André Petitjean, Approches linguistique et stylistique de l’œuvre de Bernard-Marie Koltès, Éditions Universitaires de Dijon, coll. « Langages », 2018, 219 p.

dimanche 14 octobre 2018

RELIGION

L’éloge de l’entreprise chez Horn, au moment de se séparer de Léone, scarifiée, dans Combats de nègre et de chiens : « À votre retour, je vous demande de ne pas trop parler. Pensez ce que vous voulez, mais ne faites pas de mal à l’entreprise. […] Je lui ai tout donné, moi, tout ; elle est tout, pour moi, tout. » (Minuit, 1983, p. 102-103). Culte où l’entreprise est chose sacrée et incorruptible ; transcendance dépassant les individus : tout – moi. Dans ce vis-à-vis qui fonde le plaidoyer, libéralisme et religion articulés – Horn se déverse tous les jours, dans les médias, dans la langue politique, l’économique, etc. 

jeudi 11 octobre 2018

ÉPREUVE

Épreuve devant une cour, certes d’échelle minime, mais où malgré tout je figure dans ce rôle indélicat et très déplaisant de l’accusé. Avec tout ce qui travaille la conscience, prend aux racines de l’éducation, mêlé au manque d’habitude, et tend à convertir une infraction imputée en moralité très intérieure de la faute. Théâtre du pouvoir d’abord. La Loi dans son fonctionnement ordinaire, la routine dont s’est dotée une société, et qui l’assure en retour d’une certaine cohérence. Je ne peux m’empêcher malgré l’attente du verdict final, d’observer d’un œil ethnographique le lieu et le milieu. La coupure ensuite induite par l’espace – les bancs du public, la « barre », la division spatiale entre le « ministère public » et « the prosecutor », la défense et les avocats, la position de la greffière, l'apparition annoncée et solennelle du ou de la juge.

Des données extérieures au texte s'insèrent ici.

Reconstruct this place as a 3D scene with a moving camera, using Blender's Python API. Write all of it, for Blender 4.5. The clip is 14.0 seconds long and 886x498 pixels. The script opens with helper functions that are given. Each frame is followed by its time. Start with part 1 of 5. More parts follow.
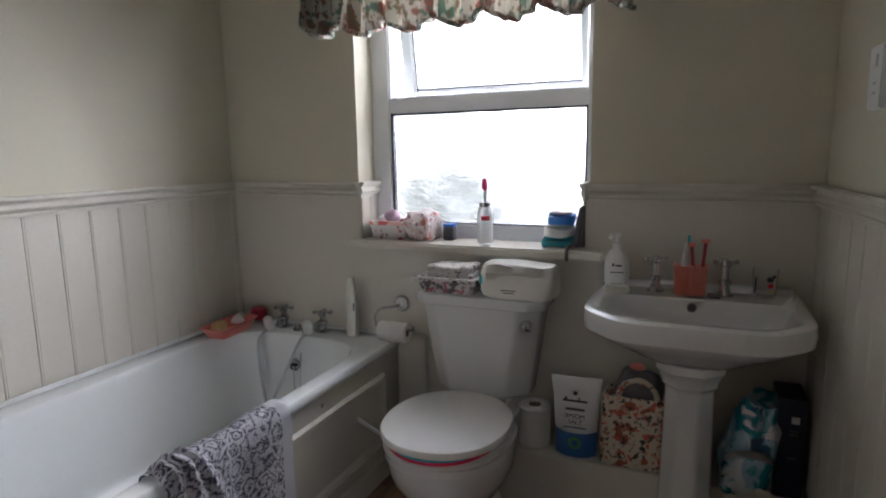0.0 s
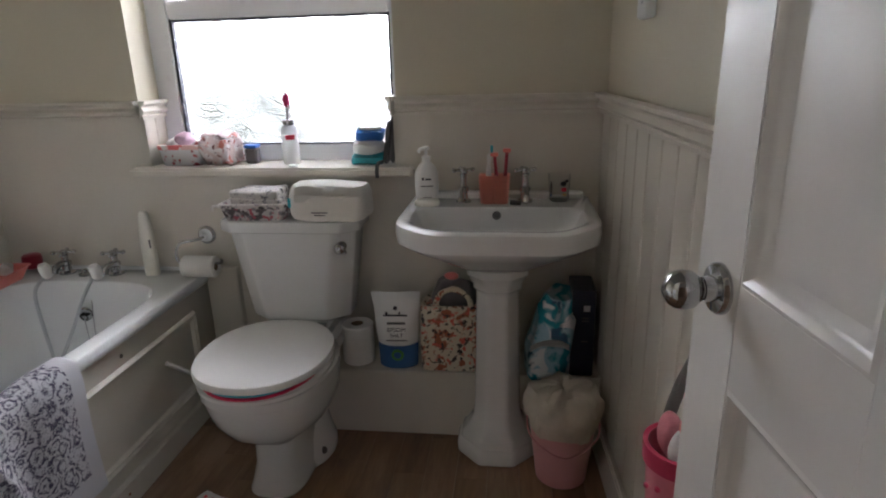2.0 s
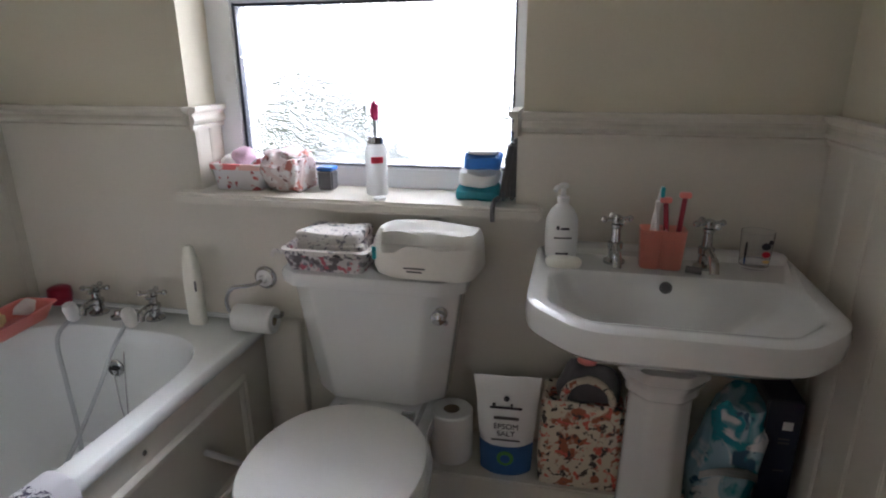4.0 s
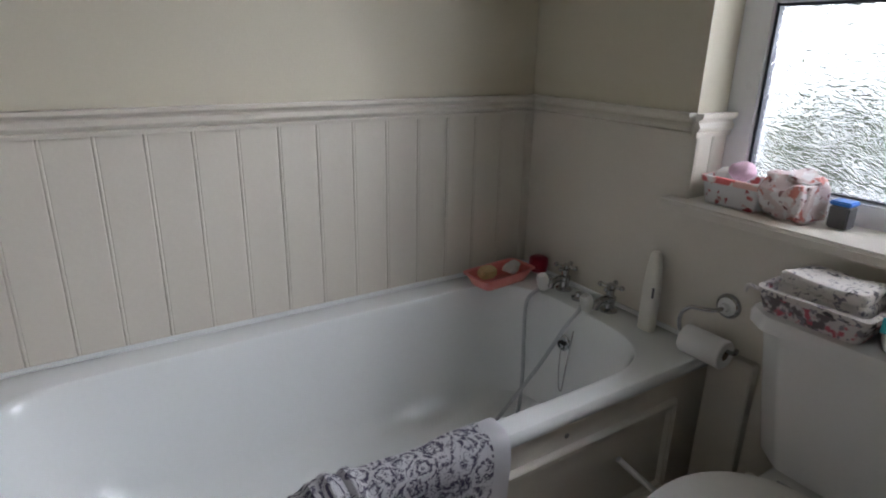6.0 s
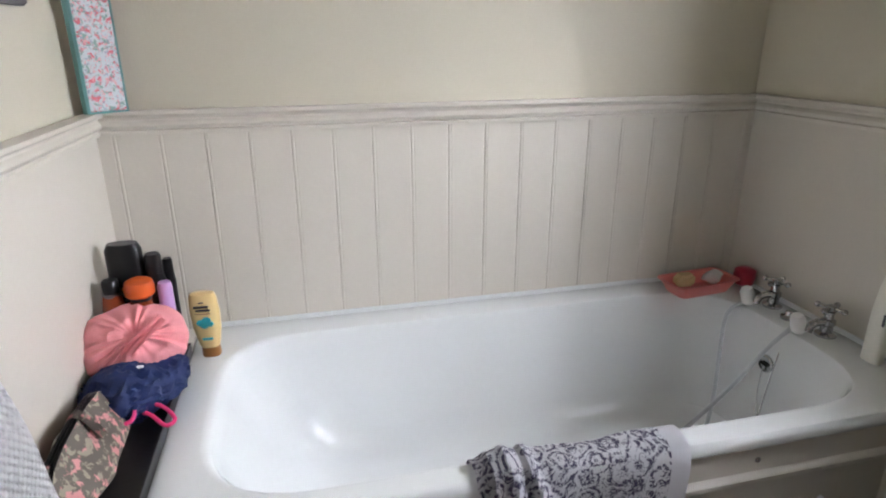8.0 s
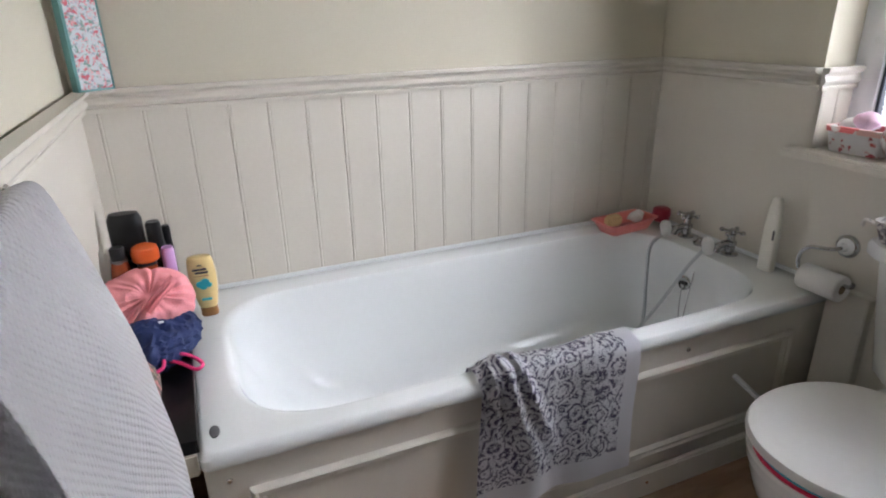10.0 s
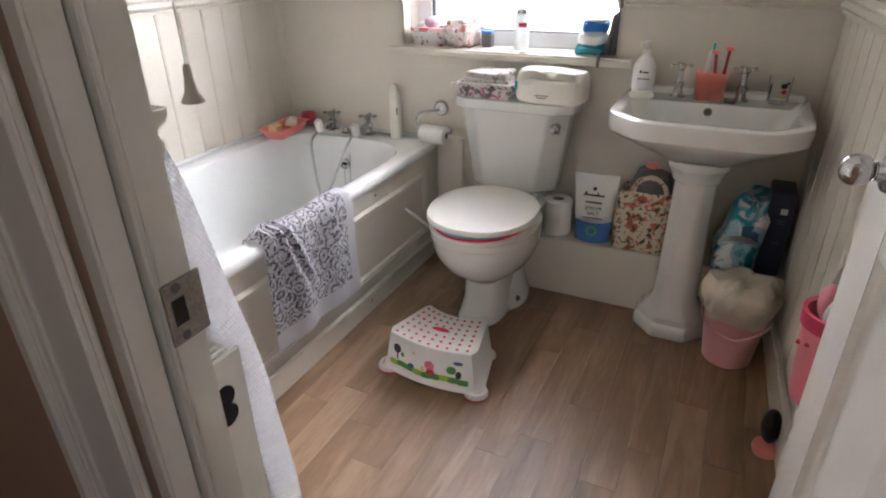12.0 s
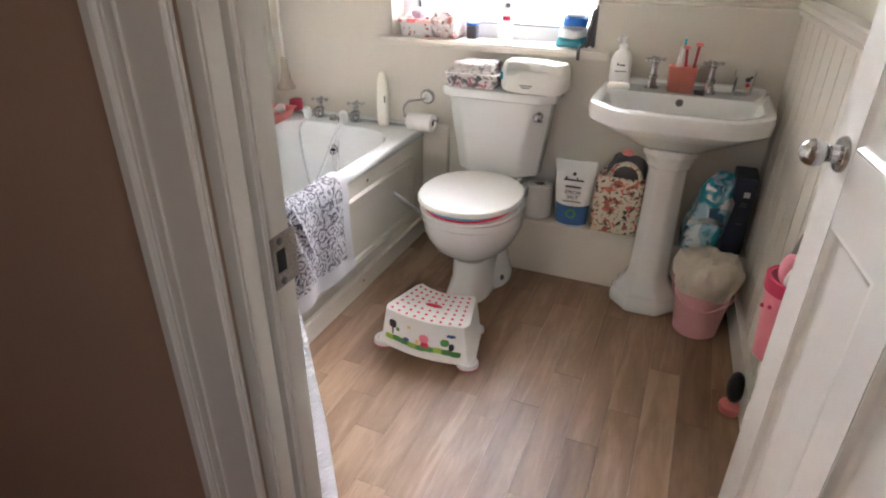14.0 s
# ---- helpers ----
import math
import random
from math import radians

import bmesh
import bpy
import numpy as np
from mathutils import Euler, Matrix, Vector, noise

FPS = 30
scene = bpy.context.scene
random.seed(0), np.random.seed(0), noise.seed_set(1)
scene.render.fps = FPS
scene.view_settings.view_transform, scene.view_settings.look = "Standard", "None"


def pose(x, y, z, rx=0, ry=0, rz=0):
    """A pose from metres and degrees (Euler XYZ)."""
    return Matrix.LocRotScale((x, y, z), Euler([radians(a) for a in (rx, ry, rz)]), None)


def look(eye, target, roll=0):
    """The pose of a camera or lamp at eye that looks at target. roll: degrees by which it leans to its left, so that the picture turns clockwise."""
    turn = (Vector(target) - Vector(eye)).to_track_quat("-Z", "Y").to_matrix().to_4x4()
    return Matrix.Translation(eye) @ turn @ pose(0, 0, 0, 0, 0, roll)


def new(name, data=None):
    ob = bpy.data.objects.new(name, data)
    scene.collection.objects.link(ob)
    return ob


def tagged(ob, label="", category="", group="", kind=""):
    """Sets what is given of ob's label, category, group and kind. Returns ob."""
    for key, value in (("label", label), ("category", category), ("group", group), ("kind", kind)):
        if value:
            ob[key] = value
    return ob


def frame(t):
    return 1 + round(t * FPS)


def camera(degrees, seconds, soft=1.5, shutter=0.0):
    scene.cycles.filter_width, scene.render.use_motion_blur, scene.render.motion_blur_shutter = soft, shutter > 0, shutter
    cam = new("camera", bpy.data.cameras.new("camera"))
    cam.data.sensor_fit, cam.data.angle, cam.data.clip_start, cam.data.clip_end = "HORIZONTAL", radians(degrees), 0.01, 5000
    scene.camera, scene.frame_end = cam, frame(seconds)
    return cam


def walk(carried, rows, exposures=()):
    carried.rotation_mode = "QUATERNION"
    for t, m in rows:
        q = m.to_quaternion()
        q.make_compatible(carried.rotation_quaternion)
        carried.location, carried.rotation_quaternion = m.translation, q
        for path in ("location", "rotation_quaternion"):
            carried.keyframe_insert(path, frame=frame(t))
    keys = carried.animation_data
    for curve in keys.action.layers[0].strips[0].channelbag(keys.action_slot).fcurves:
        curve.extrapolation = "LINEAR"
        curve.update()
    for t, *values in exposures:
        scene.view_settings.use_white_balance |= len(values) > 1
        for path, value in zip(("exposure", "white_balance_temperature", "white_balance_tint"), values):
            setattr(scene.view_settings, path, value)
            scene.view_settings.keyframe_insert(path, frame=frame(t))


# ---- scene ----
cam = camera(73.5, 14.0, soft=2.0)
METRES, EYE, TILT, LEAN, TURN = 2.3, 1.45, -10.0, -1.0, 0.0
PATH = [
    (0, (1.839, -1.985, 1.222), (1.048, -0.180, 0.902), -0.95),
    (0.2, (1.852, -1.958, 1.230), (1.191, -0.109, 0.853), -1.2),
    (0.5, (1.872, -1.948, 1.212), (1.359, -0.062, 0.784), -1.4),
    (1, (1.878, -1.940, 1.208), (1.513, -0.042, 0.690), -1.5),
    (1.5, (1.873, -1.936, 1.207), (1.593, -0.039, 0.637), -1.5),
    (2, (1.875, -1.924, 1.213), (1.643, -0.03, 0.614), -1.5),
    (4.5, (1.568, -1.334, 1.232), (0.973, 0.472, 0.612), 0.8),
    (5, (1.542, -1.318, 1.232), (0.511, 0.28, 0.613), 1.0),
    (5.5, (1.533, -1.346, 1.256), (0.192, -0.012, 0.606), 2.0),
    (6, (1.559, -1.374, 1.264), (-0.026, -0.342, 0.615), 1.2),
    (6.5, (1.603, -1.388, 1.285), (-0.146, -0.682, 0.623), 0.2),
    (7, (1.6, -1.382, 1.281), (-0.213, -0.859, 0.617), -0.1),
    (7.5, (1.607, -1.385, 1.275), (-0.229, -0.943, 0.616), -0.2),
    (9.8, (1.74, -1.591, 1.259), (-0.027, -0.997, 0.534), -1.1),
    (10, (1.772, -1.627, 1.265), (0.052, -0.911, 0.538), -1.3),
    (10.2, (1.804, -1.67, 1.269), (0.145, -0.832, 0.533), -1.3),
    (10.4, (1.834, -1.724, 1.268), (0.25, -0.756, 0.524), -1.5),
    (10.5, (1.841, -1.748, 1.267), (0.297, -0.718, 0.523), -1.6),
    (11, (1.866, -1.888, 1.25), (0.584, -0.561, 0.477), -0.7),
    (11.5, (1.866, -2.086, 1.237), (0.863, -0.571, 0.4), -0.7),
    (11.6, (1.871, -2.123, 1.236), (0.915, -0.585, 0.386), -0.8),
    (12, (1.895, -2.241, 1.246), (1.103, -0.637, 0.342), -1.0),
    (12.5, (1.9, -2.315, 1.253), (1.255, -0.67, 0.317), -0.6),
    (13, (1.905, -2.329, 1.252), (1.308, -0.672, 0.305), -0.4),
    (13.3, (1.896, -2.334, 1.256), (1.312, -0.671, 0.309), -0.3),
    (13.5, (1.892, -2.34, 1.257), (1.308, -0.678, 0.31), -0.0),
    (14, (1.865, -2.387, 1.273), (1.186, -0.754, 0.34), 0.5),
]
walk(cam, [(t, look(eye, target, roll)) for t, eye, target, roll in PATH],
     exposures=[(0, -0.42, 6200, 12), (0.5, -0.42, 6200, 12), (1, -0.3, 6200, 12), (1.5, -0.18, 6300, 13), (2, -0.05, 6350, 13), (4.5, 0.1, 6150, 12), (5, -0.4, 6150, 11), (5.5, -0.55, 6200, 11), (6, -0.66, 6250, 11), (6.5, -0.3, 6350, 12), (7, -0.15, 6300, 12), (7.5, 0.1, 6300, 12), (10, 0.08, 6300, 12), (11, 0.12, 6350, 12), (12.0, 1.0, 6500, 13), (12.5, 1.4, 6550, 13), (14, 1.5, 6550, 13)])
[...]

La frontière symbolique instaurée par la langue, ses registres propres, et la technicité des termes – exclusives du public – le monolinguisme ou le « monologisme » des acteurs. Ritualité. Entrées, sorties, appels, coups de sonnettes, négociations, compromis, interrogatoires, versions,  jusqu’à l’acte d'assermentation : « toute la vérité, rien que la vérité », etc. Rhétorique. Ce qui me revient au moment de plaider, et qu’il me surprend en dépit du décousu d’avoir tellement incorporé au fil des années : actio – memoria – inventio, quelque chose de ce fonds – appris. Le travail de surplomb pour finir du jugement – et ce qui m’interroge à la sortie : la grande solitude dans laquelle se trouve celle ou celui qui l’exerce même avec toutes les données, les instruments, les assistances matérielles et intellectuelles comme la formation dont il ou elle dispose (malgré ce fait que le jugement n'est jamais individuel ; mais le travail de la société sur elle-même).

mardi 9 octobre 2018

MÉDITATION VERTICALE

Arrêt sur cette splendide formule. Hugo, Les Misérables, IVpartie, livre troisième, ch. 8, avant que Valjean, de sortie matinale avec Cosette, ne soit ressaisi brutalement par son passé et le spectacle des bagnards : « […] il était tombé dans une de ces absorptions profondes où tout l’esprit se concentre, qui emprisonnent même le regard, et qui équivalent à quatre murs. Il y a des méditations qu’on pourrait nommer verticales ; quand on est au fond, il faut du temps pour revenir sur la terre. Jean Valjean était descendu dans une de ces songeries-là. » (Folio, 2017, p. 788-789). Contrepoint à la tempête sous un crâne ; abîme du moi ; ambiguïté annonciatrice de la scène avec les quatre murs  ambiguïté du pensif.